▶ [Dataset excerpt]
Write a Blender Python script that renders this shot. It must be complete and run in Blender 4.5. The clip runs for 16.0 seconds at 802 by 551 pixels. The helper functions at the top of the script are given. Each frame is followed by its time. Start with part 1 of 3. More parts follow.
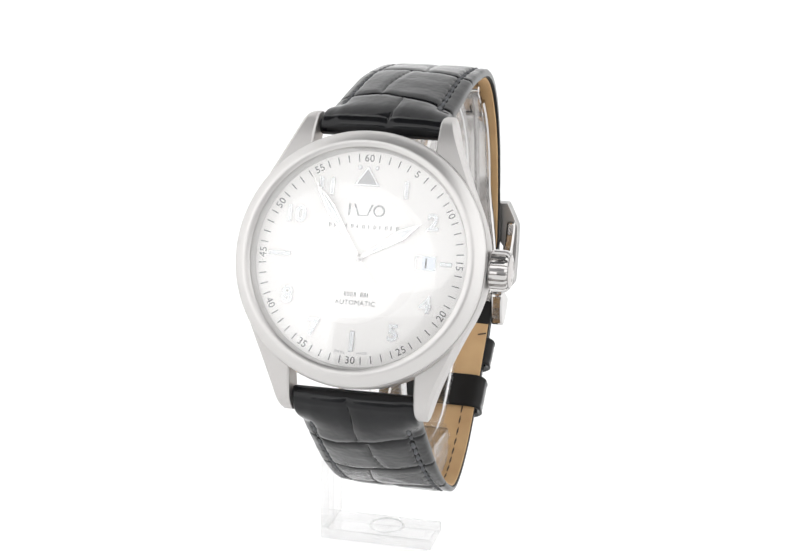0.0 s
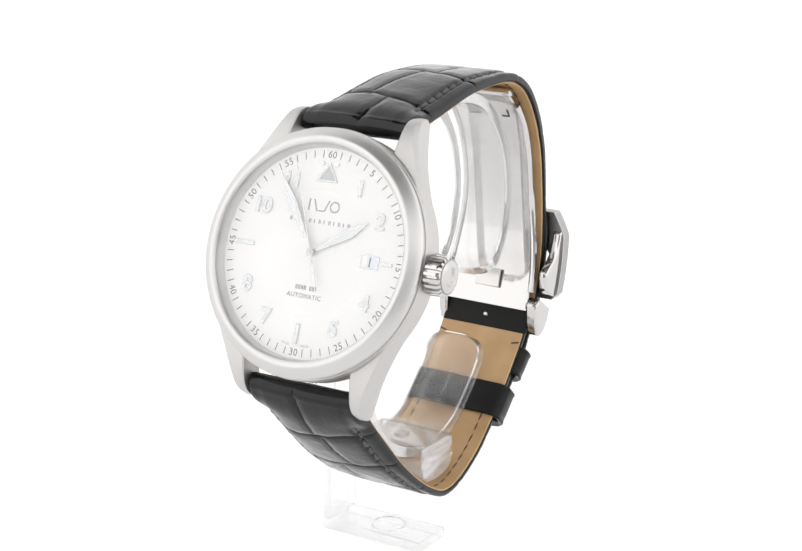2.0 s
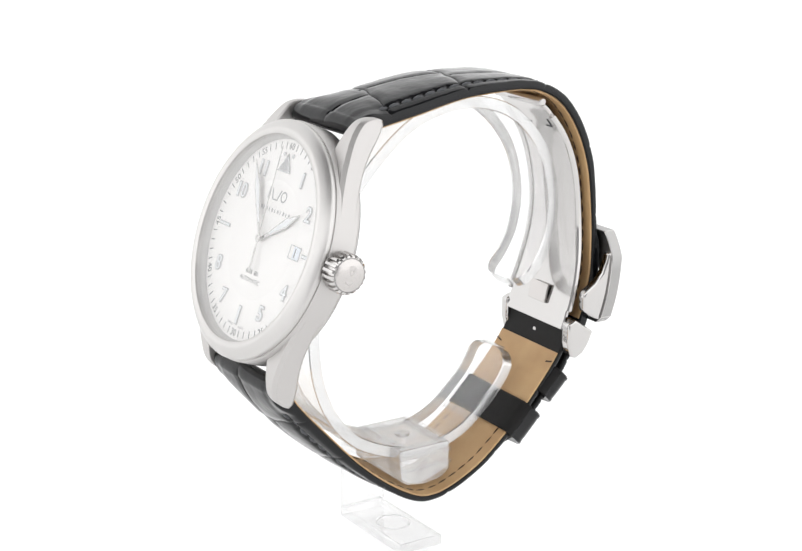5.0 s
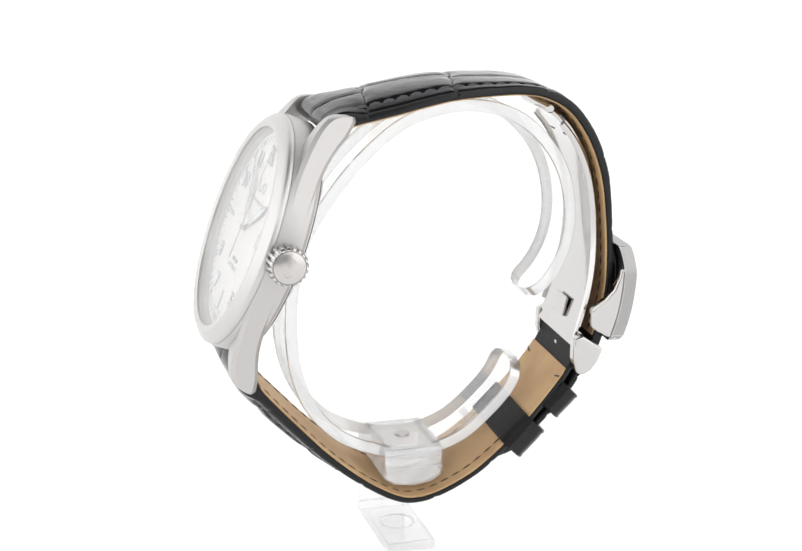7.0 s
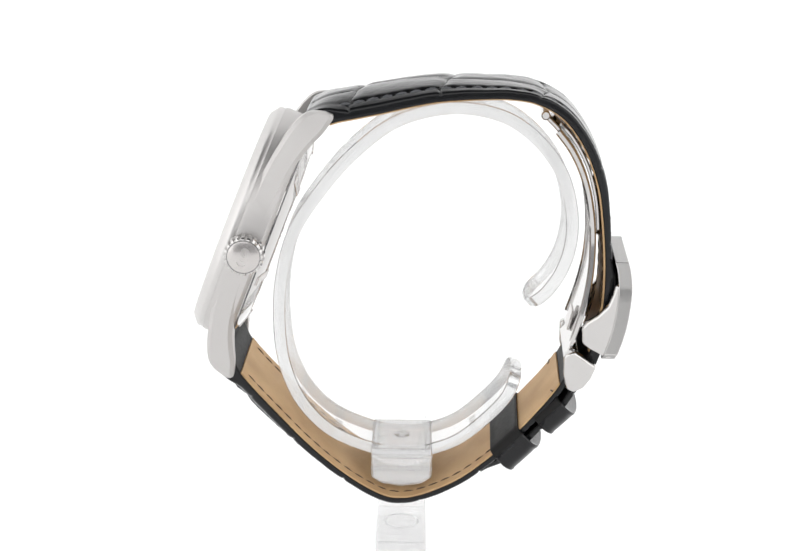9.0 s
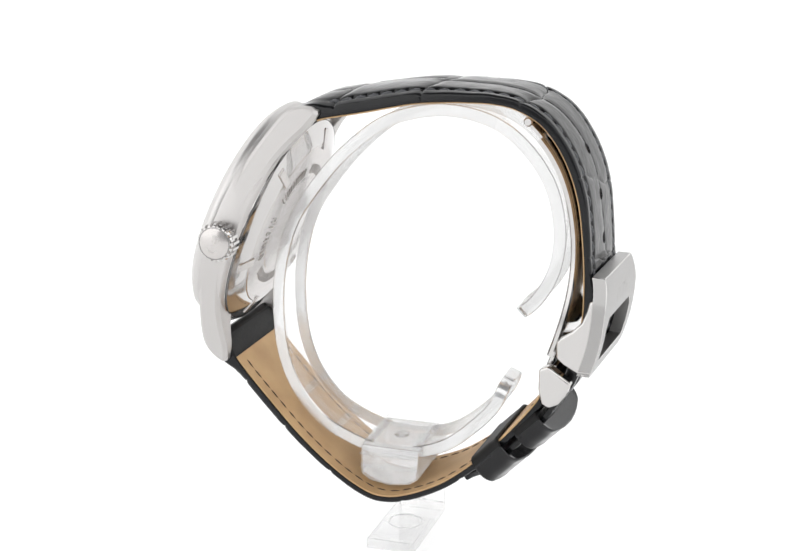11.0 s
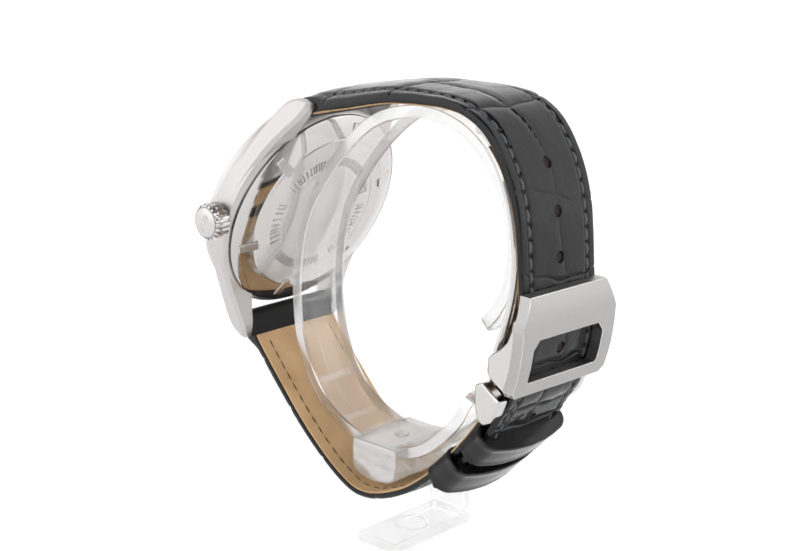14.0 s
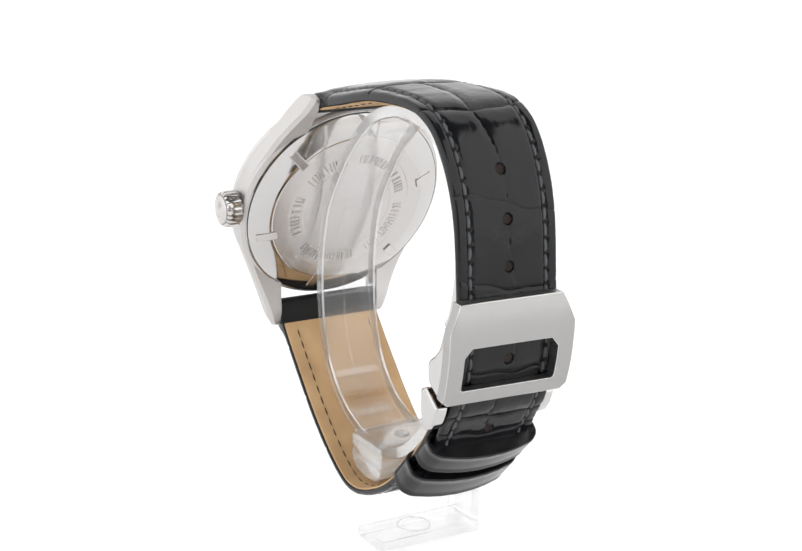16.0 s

▶ [Request]
Please set down each line of the data above exactly as written, without the pictures.

▶ [Final result]
Write a Blender Python script that renders this shot. It must be complete and run in Blender 4.5. The clip runs for 16.0 seconds at 802 by 551 pixels. The helper functions at the top of the script are given. Each frame is followed by its time. Start with part 1 of 3. More parts follow.
0.0 s
2.0 s
5.0 s
7.0 s
9.0 s
11.0 s
14.0 s
16.0 s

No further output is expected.